On the other hand, there is a problem with multiple values. If we specify that a property should have more values (like RDF.TYPE in the previous example) and try to get one, the RDFContainer would have to decide which one to return. The designers of aperture decided that it is up to the user to know that such a situation could occur, and stated, that get methods will throw a MultipleValuesException in such case. If you need to work with properties that have multiple values, you need to use the getAll() method. It works as follows:

Collection types = container.getAll(RDF.TYPE);
for (Iterator iterator = types.iterator(); iterator.hasNext(); ) {
        Node node = (Node)iterator.next();
        System.out.println(node);
}

This collection contains Node objects. Value is a superinterface, that encompasses all datatypes that can occur in an RDF store - URIS, Literals and Blank Nodes. Unfortunately you will have to dig a bit deeper into the RDF documentation and the javadocs for org.ontoware.rdf2go.model package to get to know how to work with them. The container won't aid you in this aspect.

During development of some Extractors and Crawlers we experienced that the use of the put and get methods, which enforce and ensure that a property maximally occurs once for a given subject, may not always be desirable. In general, it makes a lot of sense to use them in configuration-like contexts, e.g. the definition of a DataSource. Here it can be vital that a property has a single value or else the definition becomes ambiguous or unprocessable. However, in the context of Crawlers and Extractors we found that taking such a closed world assumption on the RDF graph is less ideal: you never know who else is working on the same RDF graph and whether it makes logically sense to allow a property to have multiple values or not. It is up to you to decide which approach to use in your particular application.

Direct access to statements

Even though the abstraction of RDFContainer is enough to perform many tasks, sometimes you simply have to resort to the full expressive power of RDF and model the knowledge with a fully-fledged graph. Let's imagine a simple case that John has a car. This car is a green Ford. Trying to express it in a simple RDFContainer with a 'star' of properties would be unnatural. It would have to look somehow like this:

A much more natural way to express this fact would be to have a separate node that would represent a car. It could have it's own identifier and it's own properties. In such case, it would be much easier to update our knowledge base when John buys himself another car :-). Let's try to build a following structure:

The first stage would be to describe John using 'normal' methods, as already described in previous chapters. The link that states that John has a Car, can also be inserted with 'normal' rdfContainer method. For the description of the car itself, we'll have to do everything by ourselves.

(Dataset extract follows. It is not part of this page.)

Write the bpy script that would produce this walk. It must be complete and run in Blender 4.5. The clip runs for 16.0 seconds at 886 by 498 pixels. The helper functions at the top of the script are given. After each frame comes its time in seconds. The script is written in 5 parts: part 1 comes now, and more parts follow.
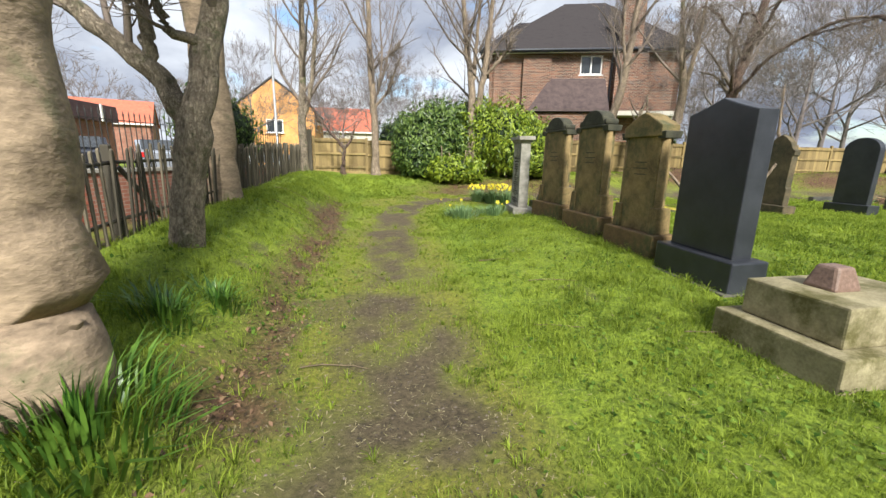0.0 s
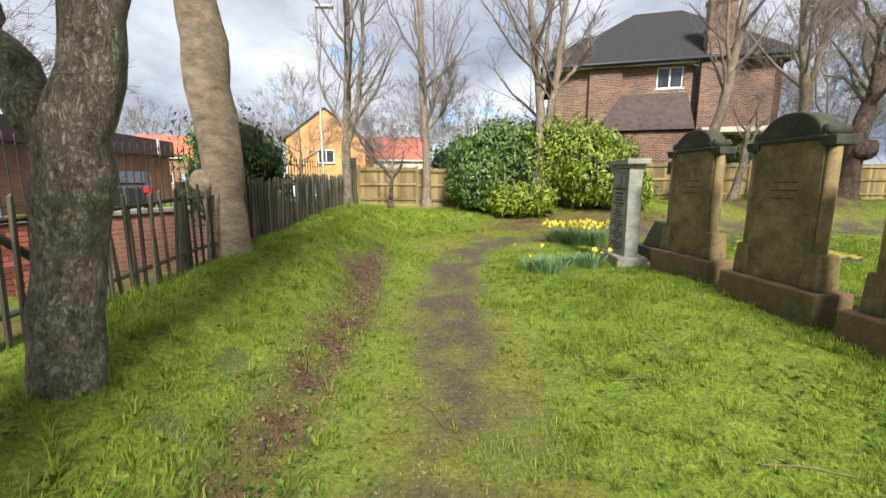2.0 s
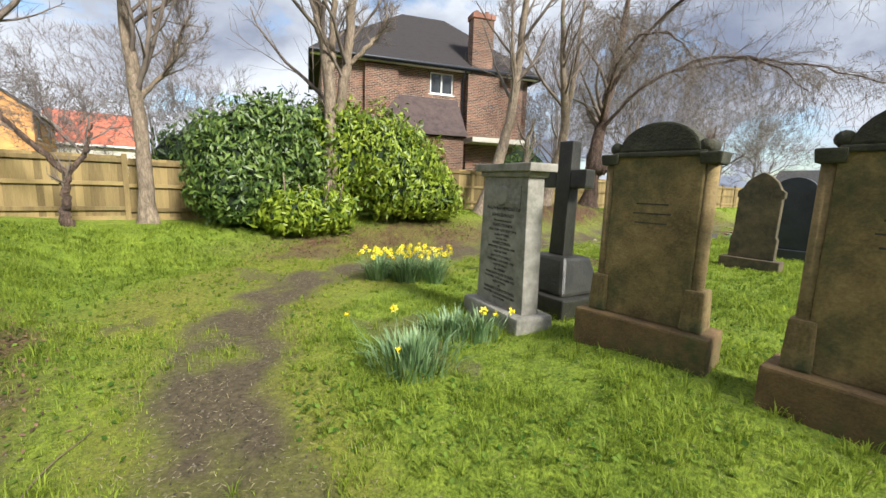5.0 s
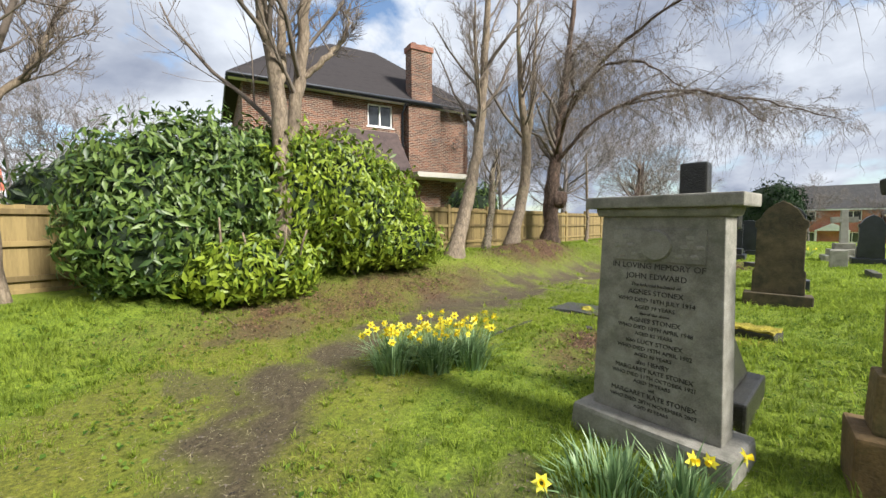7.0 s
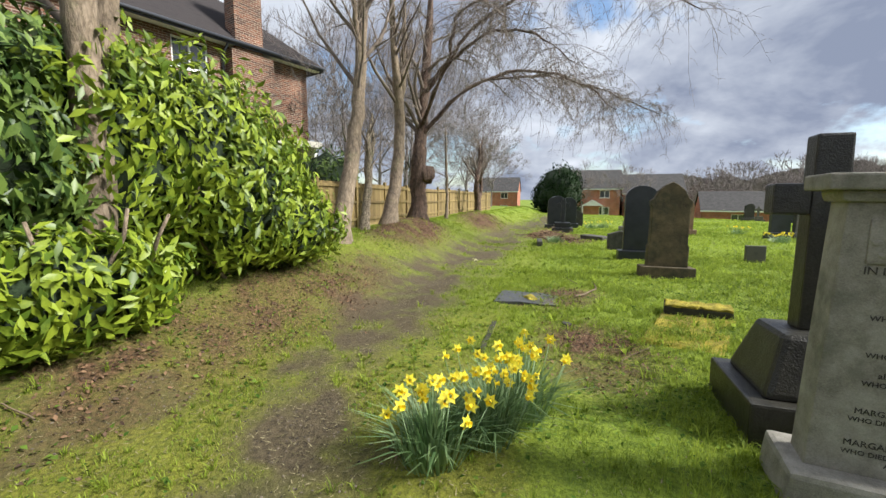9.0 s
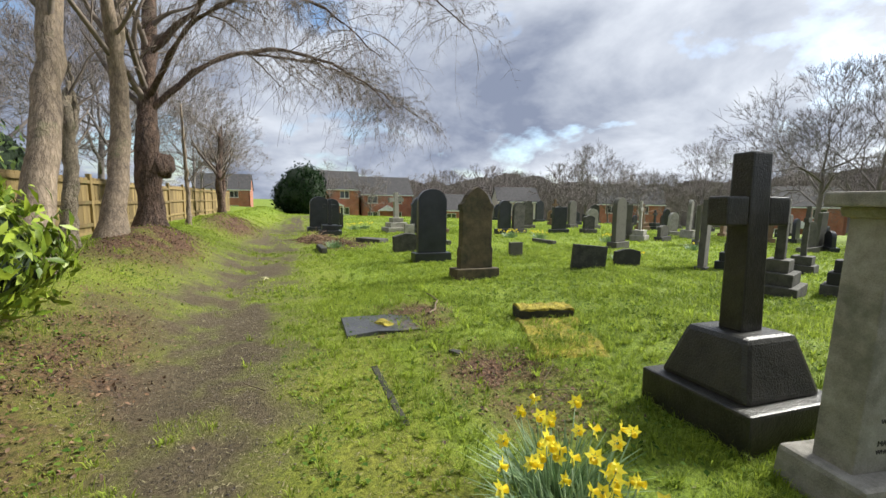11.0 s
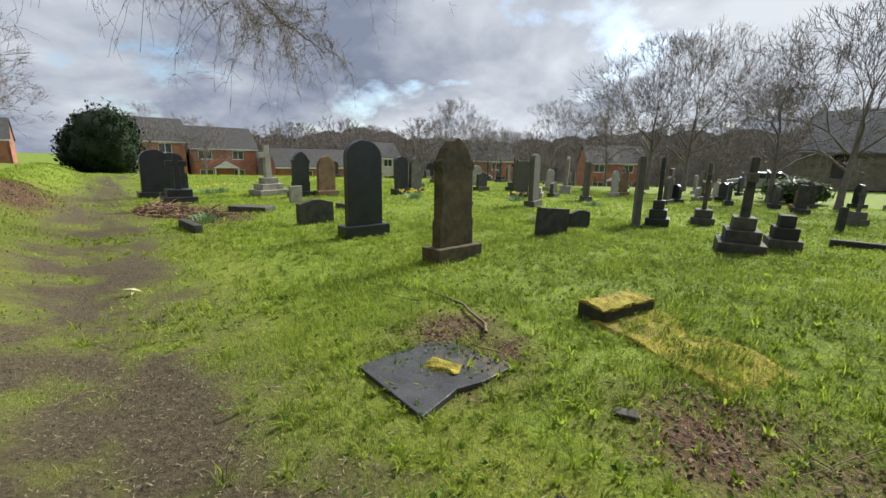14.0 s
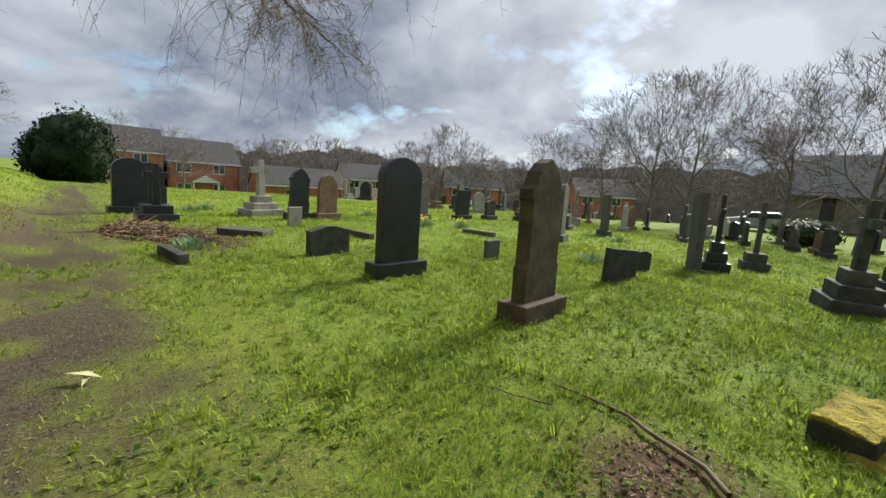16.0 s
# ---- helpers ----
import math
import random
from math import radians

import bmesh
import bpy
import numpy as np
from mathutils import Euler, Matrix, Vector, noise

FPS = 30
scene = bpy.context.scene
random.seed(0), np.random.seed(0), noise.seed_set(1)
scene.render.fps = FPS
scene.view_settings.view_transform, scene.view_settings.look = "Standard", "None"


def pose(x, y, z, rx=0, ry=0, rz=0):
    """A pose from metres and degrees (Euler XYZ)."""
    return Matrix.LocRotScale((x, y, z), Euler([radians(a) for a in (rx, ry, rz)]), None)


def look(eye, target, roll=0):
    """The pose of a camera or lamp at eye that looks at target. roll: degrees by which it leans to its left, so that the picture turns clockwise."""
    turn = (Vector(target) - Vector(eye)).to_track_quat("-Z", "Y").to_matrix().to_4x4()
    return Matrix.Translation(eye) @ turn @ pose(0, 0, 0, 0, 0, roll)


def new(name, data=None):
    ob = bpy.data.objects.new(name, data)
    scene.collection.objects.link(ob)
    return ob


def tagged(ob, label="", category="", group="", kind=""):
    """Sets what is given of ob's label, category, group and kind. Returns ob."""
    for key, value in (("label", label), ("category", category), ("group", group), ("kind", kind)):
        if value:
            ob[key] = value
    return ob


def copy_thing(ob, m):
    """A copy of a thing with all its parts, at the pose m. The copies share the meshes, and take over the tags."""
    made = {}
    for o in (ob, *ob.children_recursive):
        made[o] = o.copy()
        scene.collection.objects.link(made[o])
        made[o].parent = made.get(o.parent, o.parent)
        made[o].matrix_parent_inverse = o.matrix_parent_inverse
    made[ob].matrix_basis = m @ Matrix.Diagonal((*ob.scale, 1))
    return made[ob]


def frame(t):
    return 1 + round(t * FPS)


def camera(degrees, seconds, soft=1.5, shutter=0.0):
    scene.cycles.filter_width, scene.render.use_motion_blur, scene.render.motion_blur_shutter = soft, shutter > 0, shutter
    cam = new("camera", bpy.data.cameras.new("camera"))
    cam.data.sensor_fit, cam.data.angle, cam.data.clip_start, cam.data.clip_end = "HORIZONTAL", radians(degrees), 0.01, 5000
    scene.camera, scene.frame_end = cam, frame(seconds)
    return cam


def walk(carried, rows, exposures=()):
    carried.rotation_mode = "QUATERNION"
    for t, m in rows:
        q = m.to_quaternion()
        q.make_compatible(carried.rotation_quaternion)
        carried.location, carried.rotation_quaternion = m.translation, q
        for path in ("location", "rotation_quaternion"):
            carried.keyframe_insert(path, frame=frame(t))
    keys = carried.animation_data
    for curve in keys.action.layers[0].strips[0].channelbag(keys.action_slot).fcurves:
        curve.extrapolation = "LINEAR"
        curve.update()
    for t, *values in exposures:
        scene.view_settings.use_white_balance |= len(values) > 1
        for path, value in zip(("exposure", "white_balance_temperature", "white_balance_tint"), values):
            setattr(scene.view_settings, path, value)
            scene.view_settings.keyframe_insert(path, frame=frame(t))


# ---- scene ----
cam = camera(94.8, 16.0)
METRES, EYE, TILT, LEAN, TURN = 16.7, 1.5, 0.0, 0.0, -9.9
ROWS = [
    (0.0, 0.0, 0.0, 0.0, 0.25, -12.64, -1.1),
    (0.5, -0.0034, 0.0297, 0.0016, 4.48, -11.86, -1.3),
    (1.0, -0.0092, 0.0624, 0.0025, 7.4, -10.75, -1.25),
    (1.5, -0.0151, 0.0954, 0.0048, 8.81, -9.76, -0.51),
    (2.0, -0.0246, 0.1291, 0.0065, 6.96, -9.21, 0.04),
    (2.5, -0.0288, 0.1623, 0.0088, 2.95, -9.32, 0.1),
    (3.0, -0.0355, 0.1942, 0.0095, -2.78, -9.95, -0.4),
    (3.5, -0.0395, 0.2268, 0.0098, -8.74, -10.2, -1.03),
    (4.0, -0.0472, 0.2552, 0.0107, -14.62, -10.33, -1.61),
    (4.5, -0.0466, 0.2873, 0.0115, -21.1, -9.91, -2.07),
    (7.0, -0.0614, 0.4509, 0.0169, -37.17, -3.53, 0.22),
    (7.5, -0.0629, 0.4844, 0.0177, -41.99, -3.71, -0.51),
    (8.0, -0.0667, 0.5206, 0.0183, -43.66, -3.49, -0.24),
    (8.5, -0.0644, 0.5561, 0.0172, -51.86, -4.9, -0.28),
    (9.0, -0.0591, 0.5905, 0.0201, -62.96, -7.08, -0.16),
    (9.5, -0.0477, 0.6184, 0.0208, -74.95, -8.59, -0.43),
    (10.0, -0.0348, 0.6426, 0.023, -85.75, -7.7, -0.73),
    (12.5, 0.0679, 0.7331, 0.0224, -110.4, -9.42, -0.72),
    (13.0, 0.0963, 0.743, 0.0226, -114.51, -10.95, -0.58),
    (13.5, 0.1231, 0.758, 0.0216, -117.81, -12.84, -0.68),
    (14.0, 0.152, 0.7644, 0.0206, -120.49, -12.44, -1.09),
    (14.5, 0.1802, 0.772, 0.022, -123.01, -10.91, -1.86),
    (15.0, 0.2075, 0.7724, 0.0201, -124.38, -10.05, -2.41),
    (15.5, 0.2371, 0.7763, 0.0196, -123.94, -9.73, -3.1),
    (16.0, 0.2671, 0.7767, 0.0174, -123.13, -8.92, -3.75),
]
walk(cam, [(t, pose(0, 0, EYE, TILT, LEAN, TURN) @ pose(METRES * x, METRES * y, METRES * z, 90 + pitch, roll, yaw)) for t, x, y, z, yaw, pitch, roll in ROWS],
     exposures=[(0.0, 0.9, 6200, 8), (2.0, 0.88, 6200, 8), (4.5, 0.9, 6200, 8), (7.0, 0.86, 6200, 8), (10.0, 0.84, 6200, 8), (12.5, 0.66, 6200, 8), (14.5, 0.54, 6250, 7), (16.0, 0.46, 6250, 7)])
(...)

Every statement represents a single link in the knowledge graph. It consists of three parts - subject, predicate and object. RDFContainer in itself does nothing more than setting the subject to the central URI. It would be possible not to use the add/put methods at all. Everything could be expressed with Statements, albeit in a less readable and more complicated way. Nevertheless, if we want to describe an URI that is not the central one - we have no other option. We can use the ValueFactory interface to get help.

Here's an example how it can be accomplished.

ValueFactory factory = container.getValueFactory();
URI carURI = factory.createURI(MY_NS + "GreenFord");
container.add(new URIImpl(MY_NS + "hasACar"),carURI);

Statement statement1 = factory.createStatement(
        carURI,
        RDF.TYPE,
        new URIImpl(MY_NS + "Car"));
Statement statement2 = factory.createStatement(
        carURI,
        new URIImpl(MY_NS + "brand"),
        new LiteralImpl("Ford"));
Statement statement3 = factory.createStatement(
        carURI,
        new URIImpl(MY_NS + "color"),
        new LiteralImpl("green"));
container.add(statement1);
container.add(statement2);
container.add(statement3)

Implementation

A single RDFContainer implementation is currently available - RDFContainetImpl. It works with an RDF2Go model. All matters regarding context and transactions are solved in/behind this implementation.